L’espace de la créativité

La créativité ne se manifeste pas uniquement de manière active au sens habituel de l’action comme moyen vers une fin, un objectif. Cest aussi être une manière d’être, à l’opposé d’une manière de réagir.
Isabelle, une participante à un stage MBSR , médecin dans un centre médical, raconte un incident récent. Avec son accord, son nom ayant été changé, je reprends ici sont témoignage.

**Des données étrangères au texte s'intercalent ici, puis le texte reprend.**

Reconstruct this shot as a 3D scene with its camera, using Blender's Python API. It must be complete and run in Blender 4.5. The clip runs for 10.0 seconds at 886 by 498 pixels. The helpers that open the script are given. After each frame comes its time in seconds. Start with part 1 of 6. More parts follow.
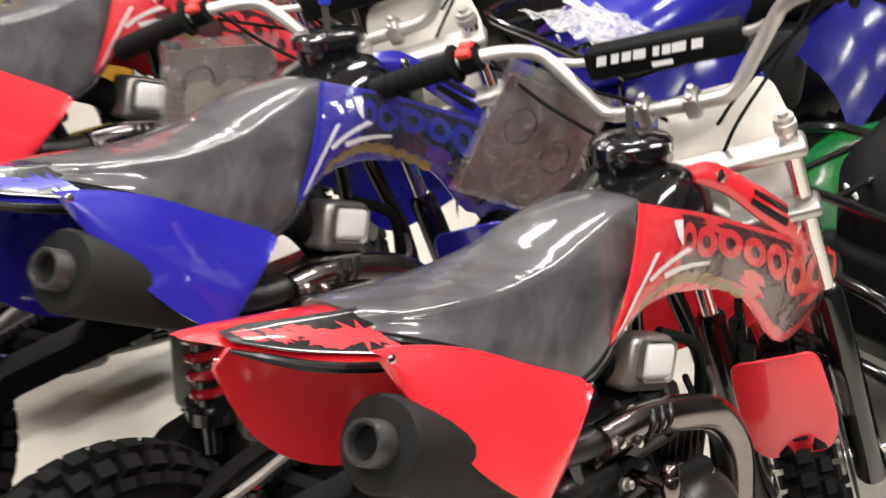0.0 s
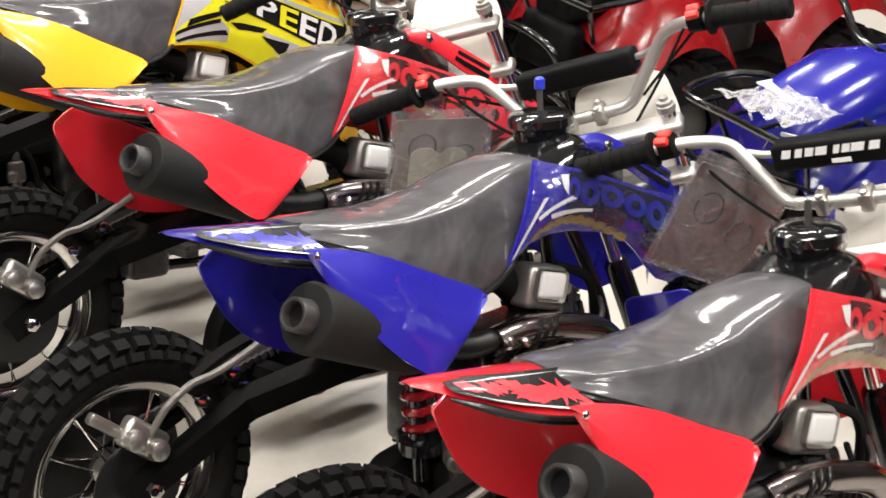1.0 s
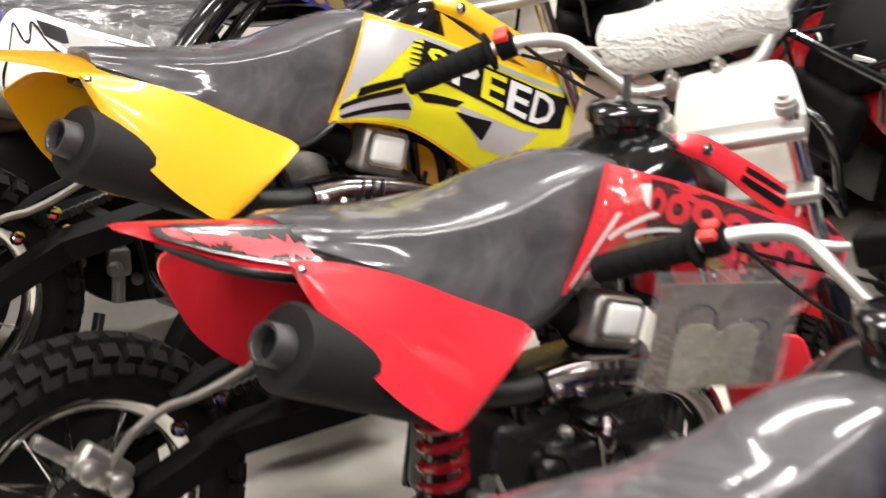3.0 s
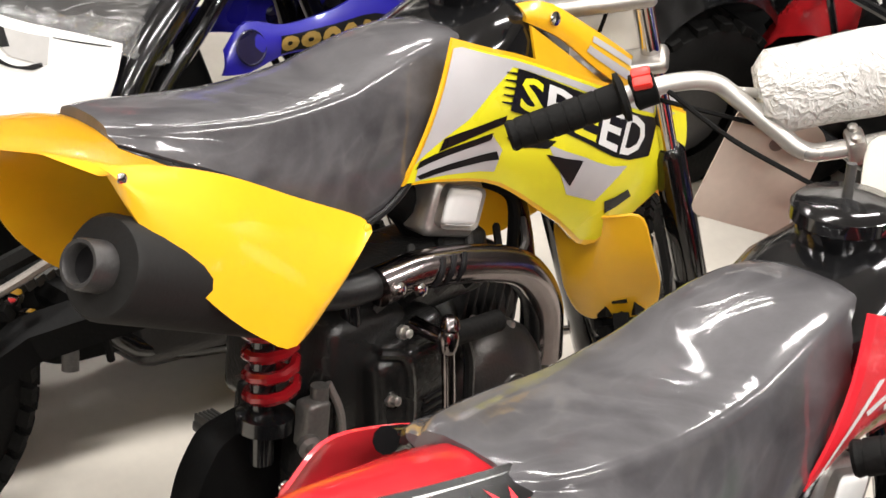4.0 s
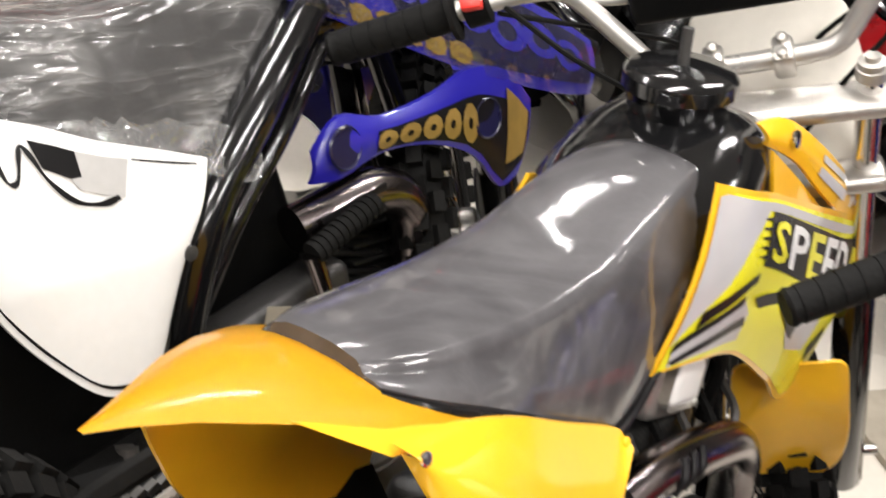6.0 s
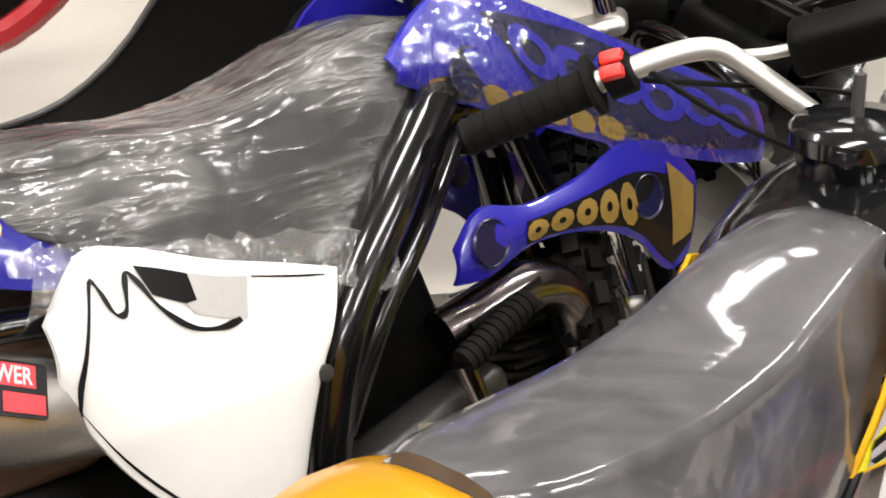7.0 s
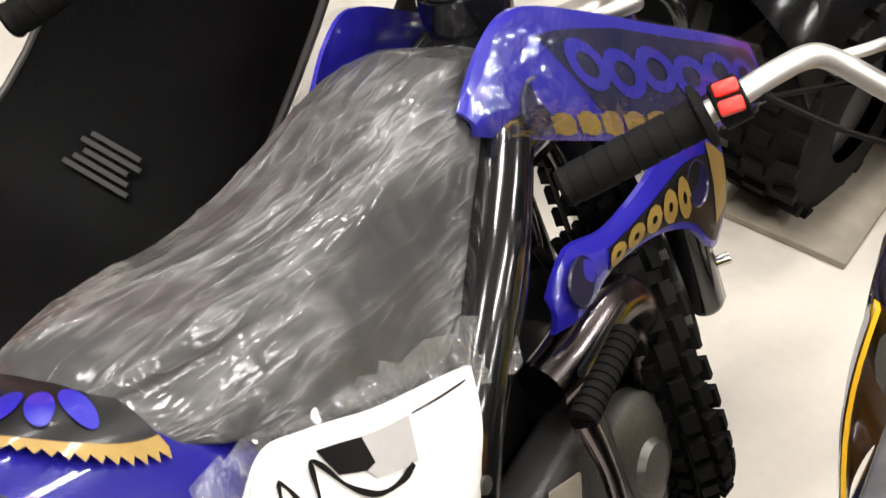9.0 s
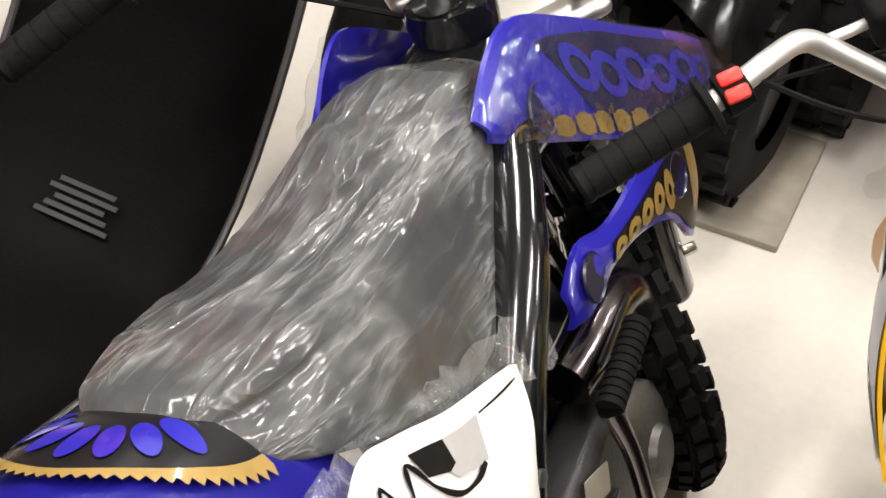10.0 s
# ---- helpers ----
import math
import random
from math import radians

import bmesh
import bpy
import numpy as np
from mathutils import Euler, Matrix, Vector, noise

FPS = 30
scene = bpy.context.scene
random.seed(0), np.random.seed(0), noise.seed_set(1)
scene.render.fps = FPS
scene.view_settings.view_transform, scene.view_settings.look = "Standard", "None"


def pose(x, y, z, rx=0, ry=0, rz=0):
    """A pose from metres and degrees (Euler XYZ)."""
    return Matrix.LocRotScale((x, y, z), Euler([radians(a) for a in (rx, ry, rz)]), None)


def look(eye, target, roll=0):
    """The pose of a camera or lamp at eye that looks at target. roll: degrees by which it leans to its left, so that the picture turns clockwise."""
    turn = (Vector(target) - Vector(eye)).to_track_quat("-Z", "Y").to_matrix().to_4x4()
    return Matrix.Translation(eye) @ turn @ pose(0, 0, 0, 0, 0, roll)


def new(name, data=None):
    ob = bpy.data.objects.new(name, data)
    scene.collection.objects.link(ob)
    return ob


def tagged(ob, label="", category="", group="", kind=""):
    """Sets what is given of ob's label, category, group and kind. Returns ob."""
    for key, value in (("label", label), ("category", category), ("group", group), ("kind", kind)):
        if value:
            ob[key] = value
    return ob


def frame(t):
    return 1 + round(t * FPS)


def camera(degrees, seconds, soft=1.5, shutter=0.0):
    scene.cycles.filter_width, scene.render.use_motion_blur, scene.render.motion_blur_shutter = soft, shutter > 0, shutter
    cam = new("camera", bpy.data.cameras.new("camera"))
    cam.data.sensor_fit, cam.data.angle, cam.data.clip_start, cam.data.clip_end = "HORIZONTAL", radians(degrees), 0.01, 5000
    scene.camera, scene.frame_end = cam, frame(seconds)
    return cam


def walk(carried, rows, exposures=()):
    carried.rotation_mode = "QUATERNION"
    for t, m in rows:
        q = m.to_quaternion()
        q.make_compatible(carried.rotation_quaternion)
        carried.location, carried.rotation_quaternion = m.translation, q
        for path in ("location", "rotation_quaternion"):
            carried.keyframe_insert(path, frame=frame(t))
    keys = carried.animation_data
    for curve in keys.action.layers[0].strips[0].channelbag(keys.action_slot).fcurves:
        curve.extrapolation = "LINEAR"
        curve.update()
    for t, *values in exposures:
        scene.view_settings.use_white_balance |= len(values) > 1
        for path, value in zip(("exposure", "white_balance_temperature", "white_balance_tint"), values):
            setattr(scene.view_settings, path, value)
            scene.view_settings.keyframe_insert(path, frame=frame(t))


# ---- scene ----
cam = camera(31.8, 10.0, 1.5, 0.35)
PATH = [
    (0, (-0.3730, -1.0896, 1.5154), (0.6223, 0.1072, 0.7157), 4.28),
    (0.5, (-0.5532, -1.3201, 1.6967), (0.3543, -0.0456, 0.9127), 4.46),
    (0.6, (-0.5434, -1.3118, 1.6993), (0.3439, -0.0250, 0.9124), 4.35),
    (1, (-0.5313, -1.2552, 1.6821), (0.3000, 0.0705, 0.8987), 4.18),
    (1.5, (-0.4949, -1.1329, 1.6546), (0.3200, 0.2055, 0.8754), 5.03),
    (1.8, (-0.4489, -1.0288, 1.6185), (0.3491, 0.3245, 0.8477), 5.46),
    (2, (-0.3673, -0.9214, 1.6097), (0.3965, 0.4431, 0.8242), 4.85),
    (2.5, (-0.2400, -0.6187, 1.5191), (0.4741, 0.7749, 0.7378), 4.61),
    (3, (-0.2154, -0.3569, 1.5259), (0.4796, 1.0216, 0.7018), 5.54),
    (3.2, (-0.1979, -0.1141, 1.4969), (0.5174, 1.2316, 0.6365), 6.41),
    (4.3, (-0.3404, 0.5383, 1.5188), (0.6288, 1.5900, 0.5103), 13.64),
    (4.5, (-0.3493, 0.5968, 1.5117), (0.6420, 1.6228, 0.4982), 14.43),
    (4.9, (-0.4254, 0.7523, 1.4816), (0.6572, 1.6882, 0.4744), 16.45),
    (5, (-0.4435, 0.8179, 1.4576), (0.6800, 1.7176, 0.4622), 17.84),
    (5.5, (-0.4321, 0.9710, 1.4179), (0.7148, 1.8453, 0.4266), 18.67),
    (6, (-0.3864, 1.1021, 1.3670), (0.7468, 2.0074, 0.3878), 17.89),
    (6.2, (-0.3582, 1.1345, 1.3461), (0.7561, 2.0748, 0.3784), 16.82),
    (7.3, (-0.2487, 1.1864, 1.2943), (0.7309, 2.2981, 0.3632), 6.11),
    (7.5, (-0.2726, 1.2447, 1.2934), (0.7426, 2.3139, 0.3506), 5.84),
    (8, (-0.3410, 1.4004, 1.3020), (0.7772, 2.3314, 0.3297), 7.69),
    (8.2, (-0.3500, 1.4403, 1.3187), (0.7801, 2.3314, 0.3230), 7.83),
    (8.5, (-0.3587, 1.5204, 1.3324), (0.8008, 2.3383, 0.3081), 8.31),
    (9, (-0.3503, 1.6189, 1.3912), (0.8023, 2.3400, 0.2894), 7.80),
    (9.5, (-0.4015, 1.6432, 1.4084), (0.7844, 2.3324, 0.3216), 5.05),
    (10, (-0.4685, 1.7344, 1.3814), (0.7982, 2.3147, 0.3225), 7.35),
]
walk(cam, [(t, look(eye, target, roll)) for t, eye, target, roll in PATH])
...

Elle est en consultation. Soudain la porte s’ouvre et, sans avoir frappé, un homme rentre avec un enfant dans les bras et manifeste agressivement son désir qu’on l’examine. Elle est stupéfaite. Isabelle ouvre simplement les bras, comme si elle invitait celui qui interrompt brutalement sa consultation à observer la scène. Mentalement elle pose la question « qu’est-ce qu’on fait? » L’homme reste un instant sans rien dire et sort du cabinet en refermant la porte.
Cet incident aurait pu être vécu uniquement comme une agression, comme une intrusion violente dans cet espace protégé dont il aurait fallu absolument se défendre. Isabelle, habituellement, aurait réagi verbalement avec violence. Violence qui l’aurait affectée et aurait laissé des traces. Il aurait été probablement difficile de redonner toute son attention à la personne qu’elle examinait initialement. A la place, elle est restée silencieuse, s’est donné l’espace pour observer ce qui se passait et, en conséquence et de manière spontanée, a invité « l’intrus » à faire de même. Pacifiquement. Un moment de retour au présent, sans jugement, un instant de pleine conscience qui laisse à la situation la possibilité de s’orienter naturellement vers une solution.
Le lendemain, Isabelle a pu revoir ce père et son enfant, dans le calme.
Qu’y a t’il à retirer de cette histoire? Pour Isabelle, son sens se manifeste peut-être de manière très intime et très personnelle. En reparlant de cet événement, elle nous dit qu’elle a ressenti une certaine fierté, la fierté qu’il y a à sortir de son schéma habituel de réponse agressive aux perturbations et aux invasion. .
Parfois, il n’y a pas grand chose à faire pour répondre de manière adaptée aux situations imprévues de l’existence. Il y a souvent une ou plusieurs alternatives possible pour chaque situation. Dans la résolution des situations de conflit, d’agression, de négociation, une très faible dépense d’énergie peut faire basculer favorablement la situation et inviter à une résolution pacifique.
J’ai en tête, un maître de méditation Tibétain lors d’une négociation pour l’achat d’une propriété qu’il voulait acquérir afin d’organiser des retraites. Durant l’échange concernant le prix, il est resté silencieux, sans bouger, et de lui-même, le vendeur a progressivement baissé le prix de vente. Il a dit plus tard qu’il avait trouvé la négociation extrêmement facile.
Le silence n’est pas le moyen universel pour traiter toutes les situations. Mais peut-être que le moment de silence avant la parole ou l’acte est la voie vers l’espace de l’adaptation, de l’écoute, l’espace de la créativité.